Task description: The listing below holds a line with "Continue the Blender" and a later line with "return Vector((m.x, m.y, z))". Write out those two lines and every line between them, exactly, and nothing else.

Source data:

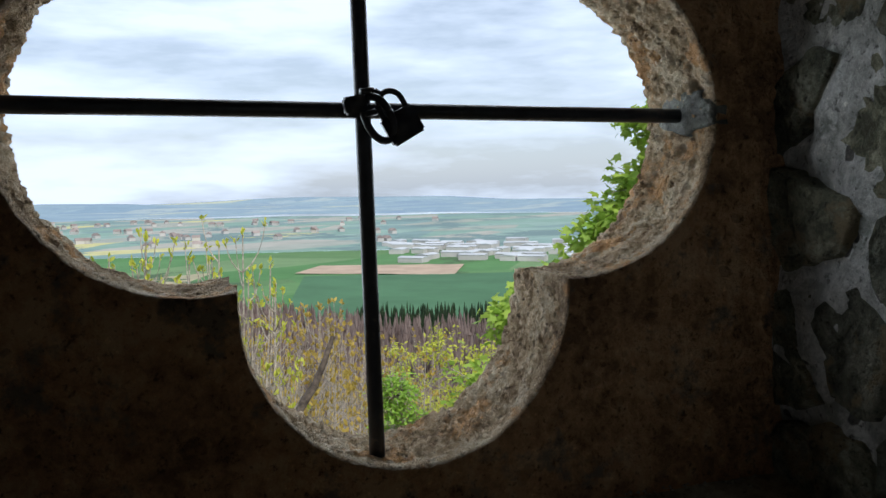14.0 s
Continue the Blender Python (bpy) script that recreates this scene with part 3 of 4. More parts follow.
# ---- west window: arched, brick edged ----
window_1 = tagged(new("window_1"), kind="structure")
def win(a, n, z):
    """a along the wall from the opening's middle, n outward."""
    m = (WIN_L + WIN_R) / 2 + WIN_D * (a - WIN_TRIM / 2) + WIN_N * n
    return Vector((m.x, m.y, z))


def arch_path(half, count=40):
    pts = [(-half, z) for z in np.linspace(WIN_SILL - 0.05, WIN_SPRING, 24)]
    pts += [(half * math.cos(a), WIN_SPRING + half * math.sin(a)) for a in np.linspace(math.pi, 0, count)[1:-1]]
    pts += [(half, z) for z in np.linspace(WIN_SPRING, WIN_SILL - 0.05, 24)]
    return pts


def reveal():
    path = arch_path(W_HALF)
    verts, faces = [], []
    ns = np.linspace(-0.01, 0.25, 14)
    ring = [win(a, n, z) for n in ns for a, z in path]
    p = np.array([tuple(v) for v in ring])
    h = 0.014 * value_noise(p, 14, 3) + 0.008 * value_noise(p, 45, 2)
    m = len(path)
    for i, n in enumerate(ns):
        for j, (a, z) in enumerate(path):
            k = 1 + h[i * m + j] / W_HALF
            verts.append(tuple(win(a * k, n, z)))
    for i, n in enumerate(ns):
        for j, (a, z) in enumerate(path):
            verts.append(tuple(win(a * 1.5, n, WIN_SPRING + (z - WIN_SPRING) * 1.5 if z > WIN_SPRING else z)))
    t = len(ns) * m
    for i in range(len(ns) - 1):
        for j in range(m - 1):
            a = i * m + j
            faces.append((a, a + 1, a + m + 1, a + m))
    for j in range(m - 1):
        a = (len(ns) - 1) * m + j
        faces.append((a, a + 1, a + 1 + t, a + t))
    return solid("reveal", verts, faces, PALE_REVEAL, window_1, "pale rough rendered reveal")


reveal()


def brick_ring():
    rng = random.Random(4)
    path = arch_path(W_HALF, 26)
    acc, last = 0.0, 0
    cum = [0.0]
    for (a, z), (b, y) in zip(path, path[1:]):
        cum.append(cum[-1] + math.hypot(b - a, y - z))
    cum = np.array(cum)
    A, Z = np.array([p[0] for p in path]), np.array([p[1] for p in path])
    t = 0.0
    while t < cum[-1] - 0.03:
        ln = rng.uniform(0.07, 0.19)
        e = min(t + ln, cum[-1])
        if np.interp((t + e) / 2, cum, A) < 0 and np.interp((t + e) / 2, cum, Z) < WIN_SPRING + 0.2:
            t = e
            continue
        w0, w1 = -0.008, rng.uniform(0.03, 0.055)
        bm = bmesh.new()
        top = []
        for n in (-0.02 - rng.uniform(0, 0.014), 0.05):
            for tt, w in ((t + 0.003, w0), (e - 0.003, w0), (e - 0.003, w1), (t + 0.003, w1)):
                a, z = np.interp(tt, cum, A), np.interp(tt, cum, Z)
                d = Vector((a, 0, z - min(WIN_SPRING, z))).normalized() if z > WIN_SPRING else Vector((math.copysign(1, a), 0, 0))
                top.append(bm.verts.new(win(a + d.x * w, n, z + d.z * w)))
        bm.faces.new(top[:4])
        bm.faces.new(top[4:][::-1])
        for i in range(4):
            j = (i + 1) % 4
            bm.faces.new((top[i], top[i + 4], top[j + 4], top[j]))
        bmesh.ops.recalc_face_normals(bm, faces=bm.faces)
        bmesh.ops.bevel(bm, geom=bm.edges[:], offset=0.006, segments=1, affect="EDGES")
        part("brick", bm, BRICK_DARK, window_1)
        t = e


brick_ring()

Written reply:
Continue the Blender Python (bpy) script that recreates this scene with part 3 of 4. More parts follow.
# ---- west window: arched, brick edged ----
window_1 = tagged(new("window_1"), kind="structure")
def win(a, n, z):
    """a along the wall from the opening's middle, n outward."""
    m = (WIN_L + WIN_R) / 2 + WIN_D * (a - WIN_TRIM / 2) + WIN_N * n
    return Vector((m.x, m.y, z))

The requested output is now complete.